Does a Conjugacy Class always contain an element and its inverse?

Question

The definition of a conjugate element

We say that $x$ is conjugate to $y$ in $G$ if $y = g^{-1}xg $ for some $g \in G$

Now for the group $G=Q_8$ , we have the group presentation $$Q_8 = \big<a,b: a^4 =1,b^2 = a^2, b^{-1}ab = a^{-1} \big>$$

Now the elements of $Q_8$ are $\{1,a,a^2,a^3,ab,a^2b,a^3b,b\}$ and after some calculation we would get $5$ different conjugacy classes, namely $a^G = \{a,a^3\}$ where $a^G$ denotes the conjugacy class of $a$ in $G = Q_8$,

also we have

$1^G = \{1 \}$, ${a^2}^G = \{ a^2 \}$, ${(a^2b)}^G = \{a^2b,b \}$ and ${(ab)}^G = \{ab,a^3b\}$

Of course , there is no surpise that for every element $x \in G$ we have $x \in x^G$ because $x = 1^{-1}x1$. However, we see that all the conjugacy classes for $Q_8$ contain the element and it's inverse. Like $a^{-1} = a^3$, ${(a^2)}^{-1} = a^2$, ${(a^2b)}^{-1} = b$ and so on.

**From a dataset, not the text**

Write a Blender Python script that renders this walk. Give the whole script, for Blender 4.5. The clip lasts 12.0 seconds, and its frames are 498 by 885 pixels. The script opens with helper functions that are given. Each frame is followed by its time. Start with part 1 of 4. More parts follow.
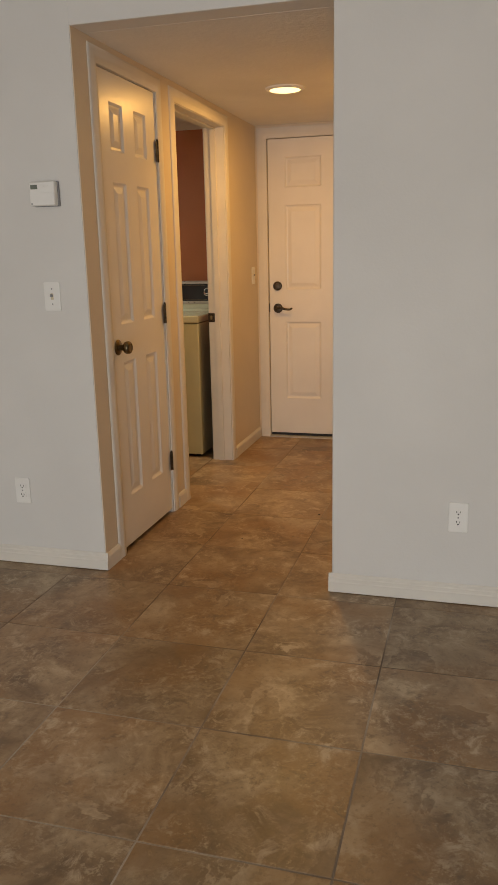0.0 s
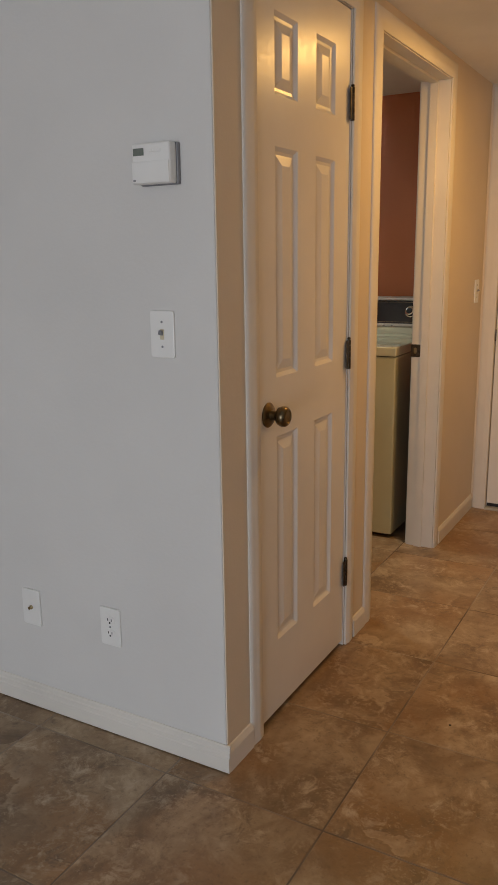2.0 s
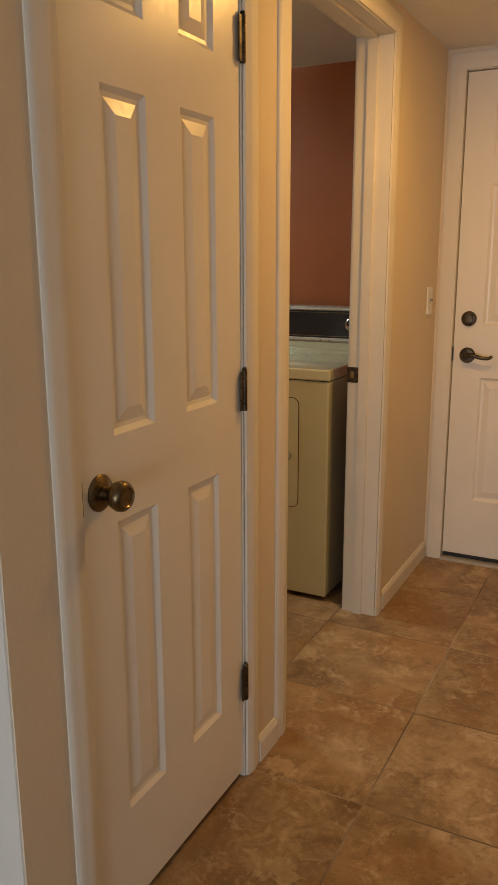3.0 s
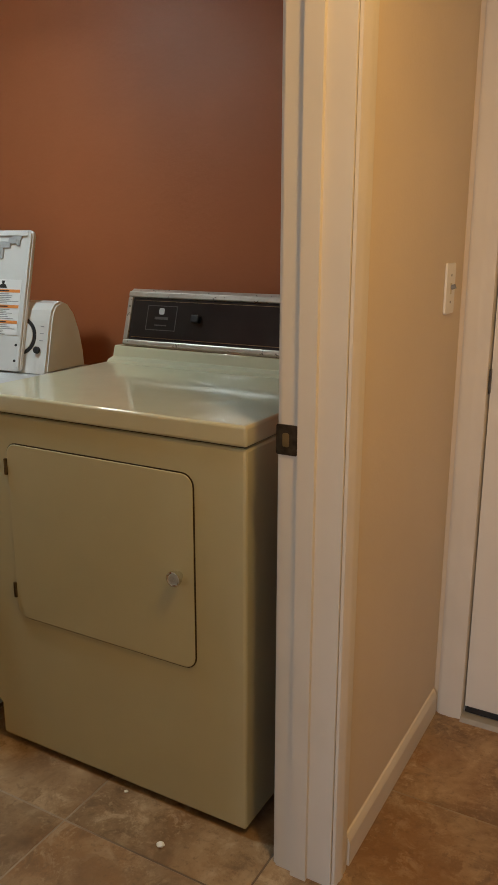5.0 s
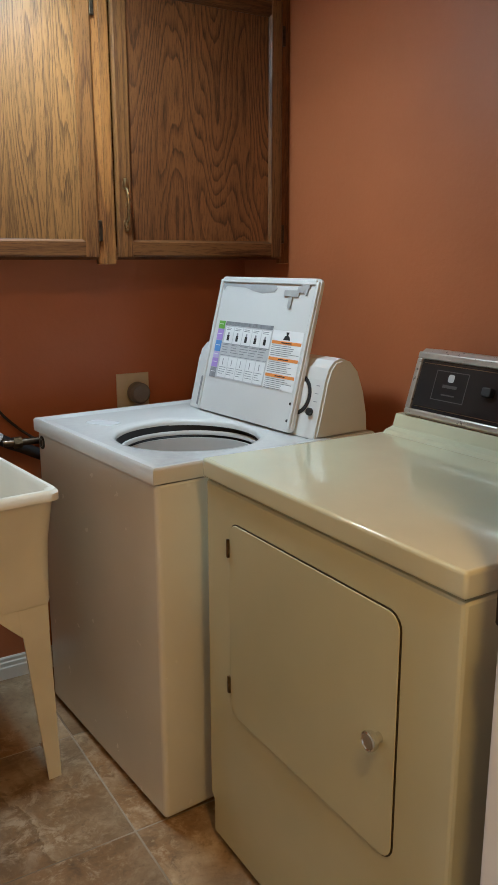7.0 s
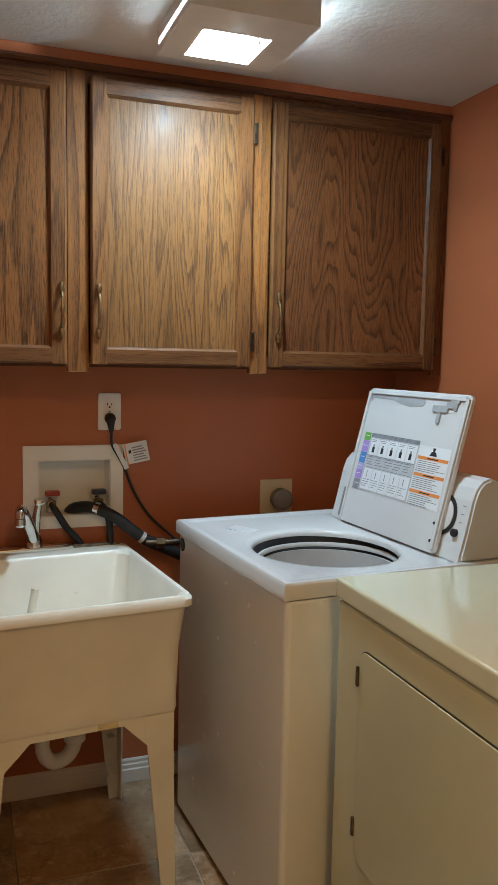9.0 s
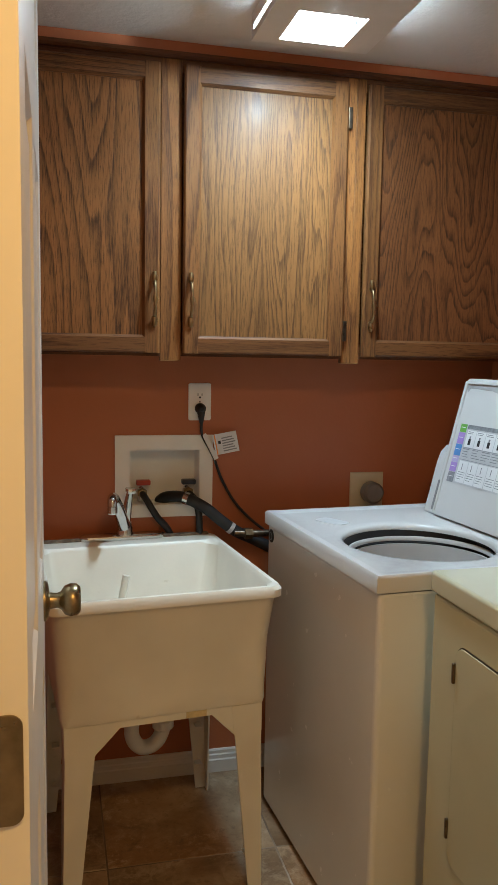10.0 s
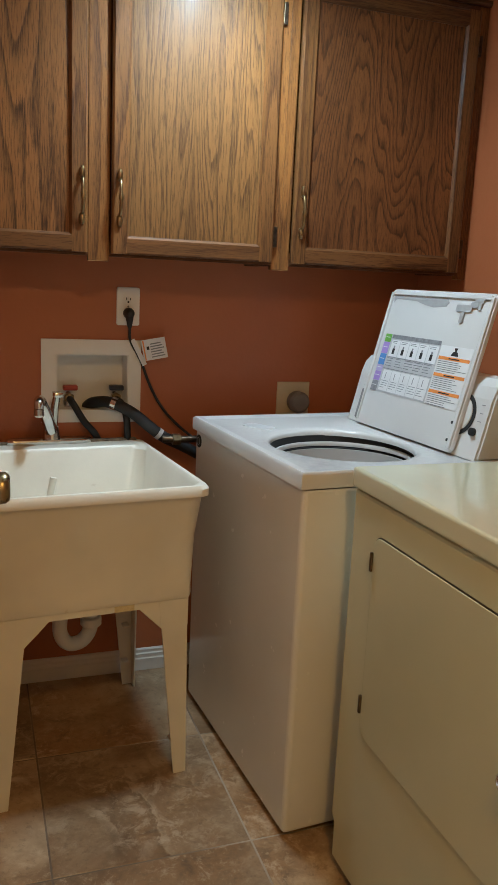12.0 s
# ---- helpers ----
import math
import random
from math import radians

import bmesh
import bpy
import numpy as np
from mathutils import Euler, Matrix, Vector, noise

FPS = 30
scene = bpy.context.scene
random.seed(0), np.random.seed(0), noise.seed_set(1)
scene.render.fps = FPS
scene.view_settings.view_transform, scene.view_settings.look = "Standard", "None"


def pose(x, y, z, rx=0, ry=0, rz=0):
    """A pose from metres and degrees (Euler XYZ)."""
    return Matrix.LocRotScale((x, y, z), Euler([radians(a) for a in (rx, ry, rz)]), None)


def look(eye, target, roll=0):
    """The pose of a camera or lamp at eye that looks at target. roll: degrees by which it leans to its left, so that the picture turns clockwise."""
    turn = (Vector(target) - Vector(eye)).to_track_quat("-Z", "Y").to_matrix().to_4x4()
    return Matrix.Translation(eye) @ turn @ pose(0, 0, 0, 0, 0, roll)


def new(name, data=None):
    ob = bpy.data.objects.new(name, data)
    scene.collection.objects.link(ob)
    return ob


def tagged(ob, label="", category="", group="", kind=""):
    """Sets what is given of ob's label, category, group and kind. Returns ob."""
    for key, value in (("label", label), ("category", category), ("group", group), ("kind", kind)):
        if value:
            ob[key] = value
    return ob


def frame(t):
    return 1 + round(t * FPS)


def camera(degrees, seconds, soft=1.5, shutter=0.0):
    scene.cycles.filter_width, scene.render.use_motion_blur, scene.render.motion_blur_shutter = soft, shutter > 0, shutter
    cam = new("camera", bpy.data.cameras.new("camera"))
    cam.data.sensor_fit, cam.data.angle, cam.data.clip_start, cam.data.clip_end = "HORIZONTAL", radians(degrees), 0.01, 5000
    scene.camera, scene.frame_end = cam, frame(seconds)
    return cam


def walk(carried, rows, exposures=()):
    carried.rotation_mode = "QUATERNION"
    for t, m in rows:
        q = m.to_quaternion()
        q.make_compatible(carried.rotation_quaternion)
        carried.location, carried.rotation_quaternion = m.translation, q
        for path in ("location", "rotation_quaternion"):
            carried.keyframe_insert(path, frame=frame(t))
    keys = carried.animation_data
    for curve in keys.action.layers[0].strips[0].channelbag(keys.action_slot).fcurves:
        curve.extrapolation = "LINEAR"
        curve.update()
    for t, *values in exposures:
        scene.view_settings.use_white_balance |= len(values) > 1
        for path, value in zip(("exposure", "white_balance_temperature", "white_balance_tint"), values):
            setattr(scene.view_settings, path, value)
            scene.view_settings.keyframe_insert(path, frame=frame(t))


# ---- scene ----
cam = camera(35.2, 12.0)
PATH = [
    (0, (0.168, 0.189, 1.311), (-0.368, 2.058, 0.841), -1.3),
    (0.5, (0.045, 0.486, 1.332), (-0.693, 2.281, 0.851), -0.0),
    (1, (-0.154, 0.812, 1.348), (-0.75, 2.662, 0.874), 0.7),
    (1.5, (-0.265, 1.172, 1.355), (-1.027, 2.964, 0.896), -0.4),
    (2, (-0.33, 1.481, 1.337), (-1.291, 3.174, 0.878), -0.8),
    (2.5, (-0.436, 1.827, 1.351), (-1.377, 3.532, 0.897), -0.6),
    (3, (-0.457, 2.235, 1.328), (-1.348, 3.967, 0.873), -0.2),
    (3.5, (-0.542, 2.617, 1.303), (-1.427, 4.35, 0.841), -0.5),
    (3.7, (-0.61, 2.773, 1.324), (-1.486, 4.51, 0.859), -0.4),
    (5.3, (-0.808, 3.824, 1.265), (-1.805, 5.473, 0.727), 0.1),
    (5.5, (-0.808, 3.891, 1.271), (-1.866, 5.486, 0.693), -0.3),
    (6, (-0.796, 4.072, 1.27), (-2.179, 5.387, 0.672), 0.5),
    (6.5, (-0.817, 4.17, 1.293), (-2.425, 5.227, 0.747), -1.6),
    (6.7, (-0.825, 4.174, 1.31), (-2.458, 5.21, 0.799), -1.0),
    (8.3, (-0.817, 4.208, 1.371), (-2.615, 5.055, 1.145), 0.4),
    (8.5, (-0.826, 4.208, 1.369), (-2.643, 5.015, 1.149), 0.6),
    (9, (-0.841, 4.224, 1.368), (-2.709, 4.908, 1.156), 1.1),
    (9.5, (-0.862, 4.221, 1.355), (-2.774, 4.765, 1.14), 1.2),
    (10, (-0.866, 4.217, 1.343), (-2.796, 4.694, 1.123), 1.0),
    (10.5, (-0.867, 4.223, 1.32), (-2.779, 4.713, 1.002), 1.1),
    (11, (-0.855, 4.227, 1.298), (-2.744, 4.764, 0.918), 1.5),
    (11.5, (-0.845, 4.222, 1.29), (-2.721, 4.796, 0.898), 1.9),
    (12, (-0.837, 4.203, 1.289), (-2.684, 4.858, 0.889), 2.7),
]
EXPOSURES = [(0.0, 0.10, 7600, 10), (0.6, 0.08, 7300, 10), (1.8, 0.0, 6500, 10), (3.0, -0.03, 7200, 9), (3.7, -0.1, 7200, 9), (5.5, 0.03, 5850, 6), (6.0, 0.15, 5800, 6), (6.7, 0.36, 5650, 6), (9.0, 0.39, 5450, 6), (12.0, 0.36, 5600, 6)]
walk(cam, [(t, look(eye, target, roll)) for t, eye, target, roll in PATH], EXPOSURES)

# ---- world and lights ----
world = bpy.data.worlds.new("world")
scene.world = world
world.use_nodes = True
wn = world.node_tree.nodes
sky = wn.new("ShaderNodeTexSky")
sky.sky_type, sky.sun_disc = "NISHITA", False
sky.sun_elevation, sky.sun_rotation = radians(40), radians(200)
wn["Background"].inputs[1].default_value = 0.1
world.node_tree.links.new(sky.outputs[0], wn["Background"].inputs[0])


def area_lamp(name, m, size, size_y, power, colour, shape="RECTANGLE", spread=180):
    d = bpy.data.lights.new(name, "AREA")
    d.shape, d.size, d.size_y, d.energy, d.color = shape, size, size_y, power, colour
    d.spread = radians(spread)
    ob = new(name, d)
    ob.matrix_world = m
    return ob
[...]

My question is does this hold true for all groups ?

More formally , Is it true that for an element $x \in G$ then $x,x^{-1} \in x^G$ ?

Answer 1

No, this does not hold: take any abelian group $G$, then $ab=ba$ for all $a,b\in G$, so $b^{-1}ab = a$ for all $a,b\in G$, so $a^G=\{a\}$ for all $a\in G$. So if $G$ contains an element of order different from $2$, it does not satisfy that $a,a^{-1}\in a^G$ for all $a$.

For a concrete example, take $G = \langle a: a^4=1\rangle$, then $a^{-1}=a^3\not\in a^G=\{a\}$.

Answer 2

In a finite group $G$ of odd order $2n+1$, only the identity is conjugate to its inverse. For if $gxg^{-1} = x^{-1}$, then it is easy to see that $g^{2}xg^{-2} =x$, so that $g^{2}$ commutes with $x$. But $g = (g^{2})^{n+1}$ is a power of $g^{2}$, so that $g$ commutes with $x$. Hence $x = x^{-1}$, so that $x^{2} = 1_{G}$. But then $x = (x^{2})^{n+1} = 1_{G}$.

Answer 3

No. Think of an abelian group. All the conjugacy classes contain a single element. Only elements of order ($1$ or) $2$ are their own inverse.

Answer 4

There is a connection to character theory of finite groups: a group is said to be ambivalent if every element is conjugate to its inverse. For a finite group, this is equivalent to every character of the group over complex numbers, being real-valued. It is easily seen that all symmetric groups $S_n$ are ambivalent. However, the alternating groups $A_n$ are ambivalent only for $n \in \{1,2,5,6,10,14\}$.